Copy each line exactly. Drop every picture.

— Begin —

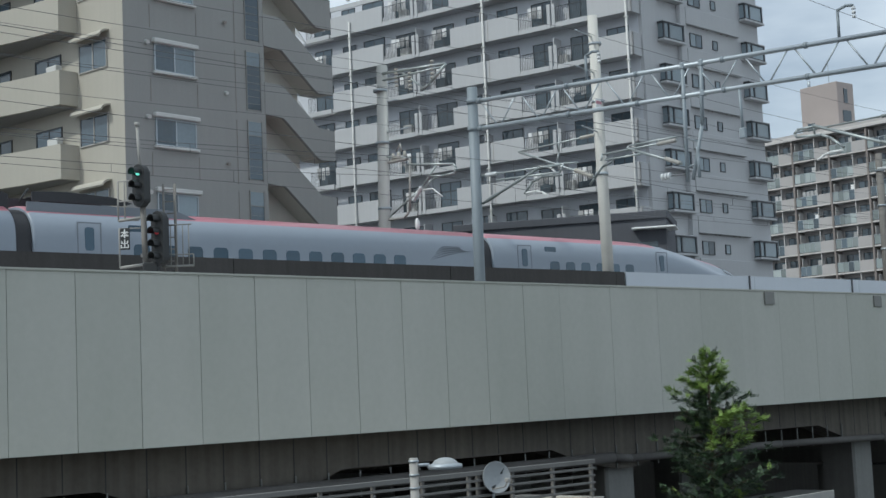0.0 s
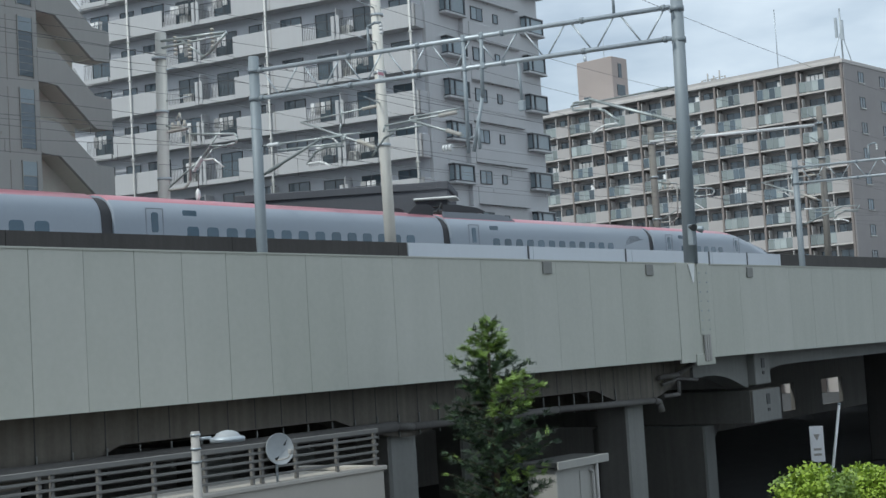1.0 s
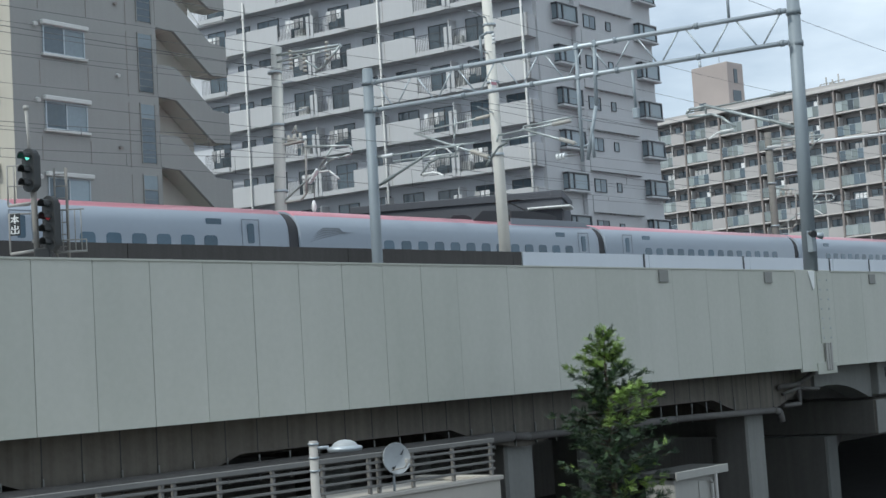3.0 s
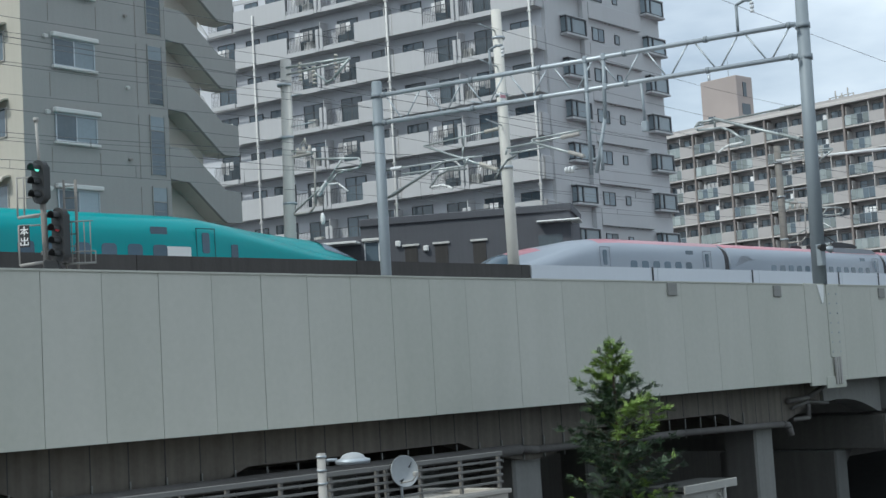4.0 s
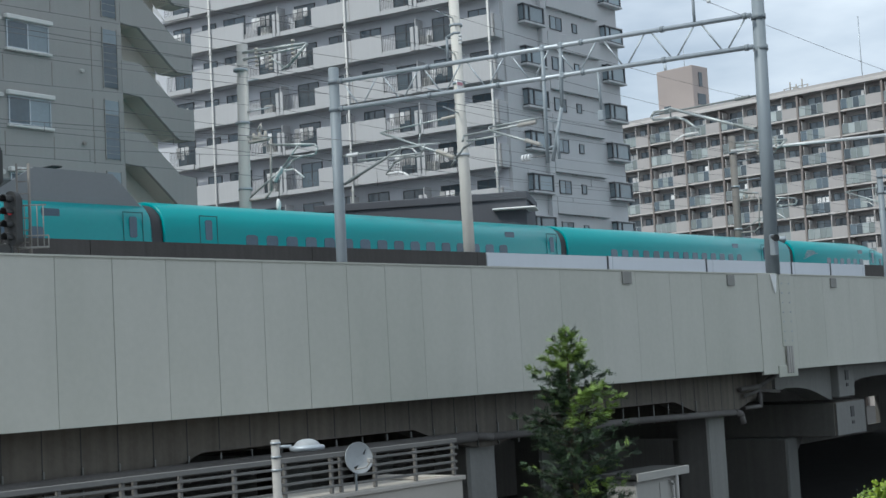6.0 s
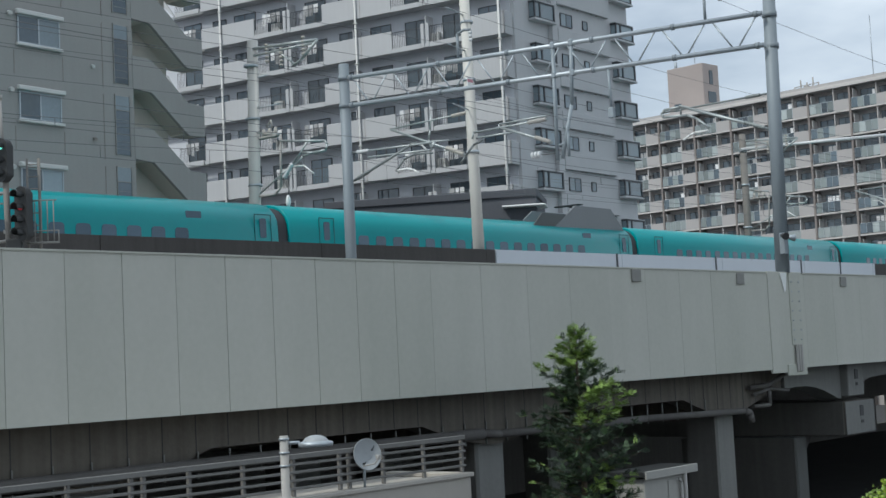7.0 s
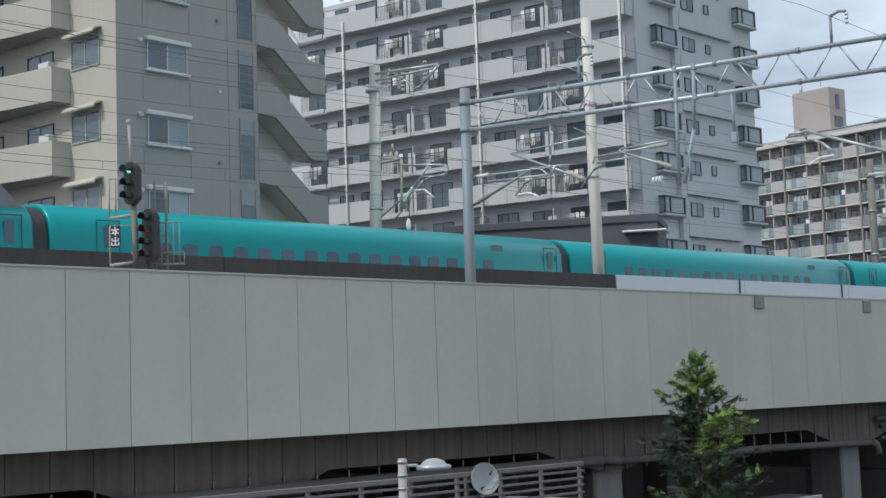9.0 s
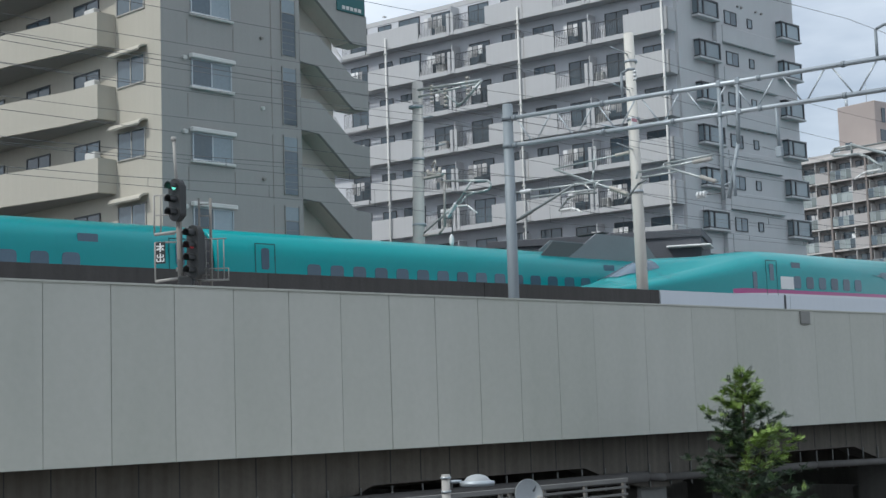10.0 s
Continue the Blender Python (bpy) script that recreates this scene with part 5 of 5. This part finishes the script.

— End —

OUTPUT FOR THIS EXERCISE:
0.0 s
1.0 s
3.0 s
4.0 s
6.0 s
7.0 s
9.0 s
10.0 s
Continue the Blender Python (bpy) script that recreates this scene with part 5 of 5. This part finishes the script.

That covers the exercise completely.